No CRS summary available for this bill.
This section authorizes the Secretary of Transportation, after notice and an opportunity for a hearing, to assess civil penalties for violations of motor carrier transportation regulations (part B, subtitle IV, title 49, U.S. Code) or related regulations or orders, in addition to the existing authority of the Surface Transportation Board. It also expands the applicability of administrative civil penalty assessment procedures under 49 U.S.C. § 501 to chapters 5 (investigations), 311 (commercial motor vehicle safety), and 313 (commercial motor vehicle operators) of title 49, U.S. Code.
This section authorizes states to use Motor Carrier Safety Assistance Program (MCSAP) grant funds for enforcement of federal household goods statutes and regulations applicable to interstate transportation by household goods motor carriers and brokers, and to intrastate transportation by such carriers if state laws or regulations are compatible with federal requirements. The section further specifies that such enforcement counts toward a state's maintenance-of-effort expenditures under MCSAP and clarifies that these activities are optional at state discretion and not a condition for receiving grant funds.

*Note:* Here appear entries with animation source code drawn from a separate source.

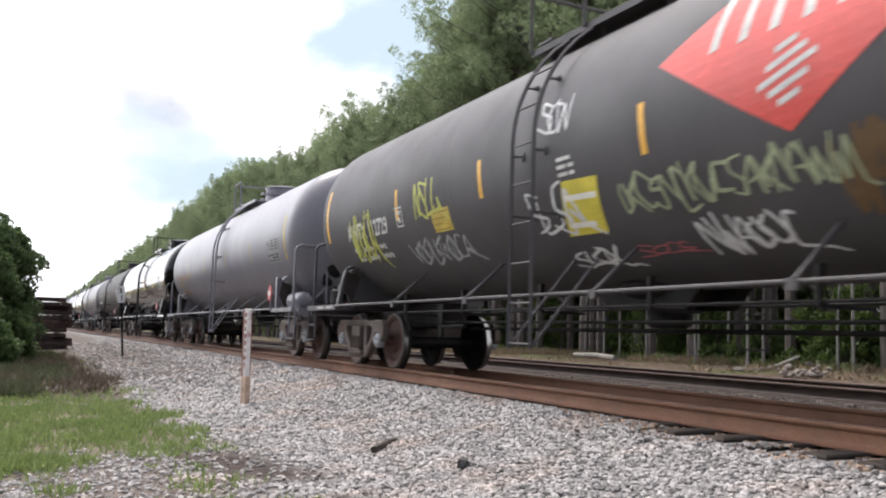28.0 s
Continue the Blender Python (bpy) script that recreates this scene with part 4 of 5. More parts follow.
def build_debris():
    RUBBLE = mat("dusty_brown_rubble", (0.21, 0.175, 0.15), 0.9, var=0.35, scale=5, stain=(0.4, 0.36, 0.32), stain_amt=0.4)
    for nm, lab, pts, r, mt in (("stick", "dark splintered stick lying on the ballast", [(-7.72, -2.62, 0.02), (-8.0, -2.36, 0.045), (-8.2, -2.2, 0.04), (-8.5, -1.96, 0.06)], 0.034, TIE),
                                ("fallen_limb", "pale bare fallen limb lying before the trees", [(-25.5, 18.9, 0.0), (-24.7, 19.25, 0.0), (-24.2, 19.6, 0.15), (-23.4, 20.0, 0.58)], 0.1, PALE_BARK),
                                ("fallen_limb", "pale bare fallen limb lying before the trees", [(-31.5, 17.8, 0.1), (-33.5, 18.2, 0.15), (-35.5, 18.4, 0.12)], 0.12, PALE_BARK)):
        x, y, _ = pts[0]
        t = thing(nm, lab, "branch", at=pose(x, y, ground_z(x, y)))
        b = Mesh().tube([(p[0] - x, p[1] - y, p[2] + r * 0.7) for p in pts], [r, r, r * 0.9, r * 0.5][:len(pts)], 7)
        part("limb", b, mt, t)
    rng = np.random.default_rng(5)
    for (x, y), s in (((-6.45, -2.33), 0.085), ((-5.87, -1.49), 0.05)):
        t = scatter_stones("coal_lump", [(x, y, ground_z(x, y) + s * 0.4)], [s], mat("dark_slag", (0.025, 0.023, 0.024), 0.6, var=0.3, scale=20, bump=0.4), "dark broken slag lump on the ballast", int(s * 1000), "rock")
        t["kind"] = ""
        del t["kind"]
    for i, (x, y, s) in enumerate(((-20.6, 17.3, 0.75), (-20.0, 17.0, 0.5), (-20.3, 16.2, 0.5))):
        pts = [(x + rng.normal() * s * 0.6, y + rng.normal() * s * 0.4, ground_z(x, y) + abs(rng.normal()) * s * 0.25) for _ in range(16)]
        scatter_stones("rubble_heap", pts, rng.uniform(0.06, 0.16, 16), RUBBLE, "pale heap of broken rubble before the trees", 60 + i, "rubble")



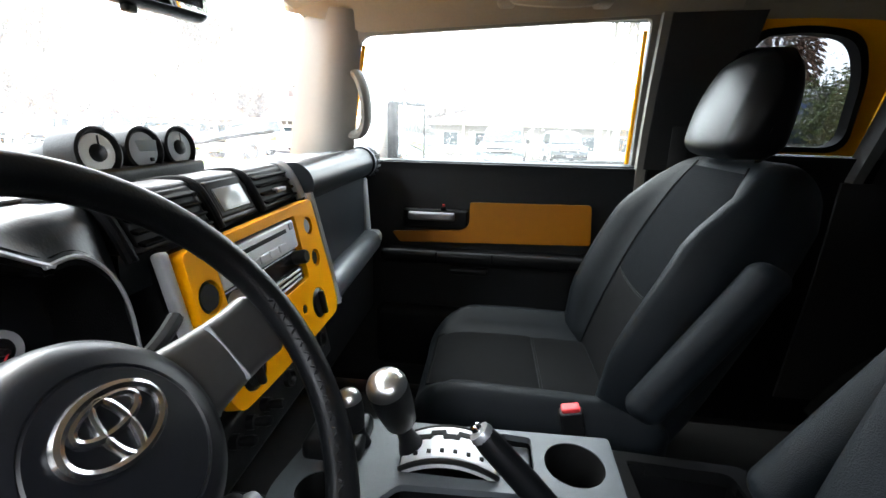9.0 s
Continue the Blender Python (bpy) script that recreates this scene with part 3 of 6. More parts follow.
# roof
ROOFZ = [(-0.70, 1.70), (-0.55, 1.765), (-0.3, 1.80), (0.1, 1.825), (0.6, 1.845), (1.0, 1.85), (1.4, 1.835), (1.8, 1.775), (1.98, 1.715)]
def roof_z(x, q):
    top = soft(x, ROOFZ)
    edge = lin(x, [(-0.70, 1.672), (-0.5, 1.688), (0.1, 1.697), (0.6, 1.706), (0.8, 1.70), (0.9, 1.664), (1.4, 1.664), (1.98, 1.655)])
    prof = max(0.0, 1 - abs(q) ** 5.0) ** 0.62
    return edge + (top - edge) * prof + 0.03 * (1 - q * q) * prof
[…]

This section requires that any fine or penalty imposed on a motor carrier or broker in a state enforcement proceeding under 49 U.S.C. 14711 (i.e., for violations of federal motor carrier registration and insurance requirements) be paid to and retained by the imposing state, notwithstanding any other provision of law.
This section defines in 49 U.S.C. §13102(28)-(29) a "principal place of business" as a single physical location where an entity's management reports, it conducts significant transportation-related business, and it maintains required records; and a "specified entity" as an employer, person, motor carrier (including foreign), broker, or freight forwarder. It requires, for registration with the Federal Motor Carrier Safety Administration (FMCSA), motor carriers to designate a principal place of business (§13902(a)(1)(E)); and freight forwarders (§13903(a)(3)) and brokers (§13904(a)(3)) to do the same and disclose any common ownership, management, control, or familial relationships with other such entities or applicants in the prior three years (§13903(a)(4), §13904(a)(4)). It further authorizes the Secretary of Transportation to withhold, suspend, amend, or revoke registrations of motor carriers (including foreign), brokers, or freight forwarders for failure to designate a valid principal place of business (§13905(d)(2)(E)); and requires such designation to obtain a USDOT number (§31134(b)(4), with a conforming change in §31134(c)(2)). (Thus, these requirements enhance FMCSA oversight of interstate freight and passenger transportation entities by mandating a verifiable U.S. physical presence and transparency on affiliations to aid enforcement against safety violations or fraud.)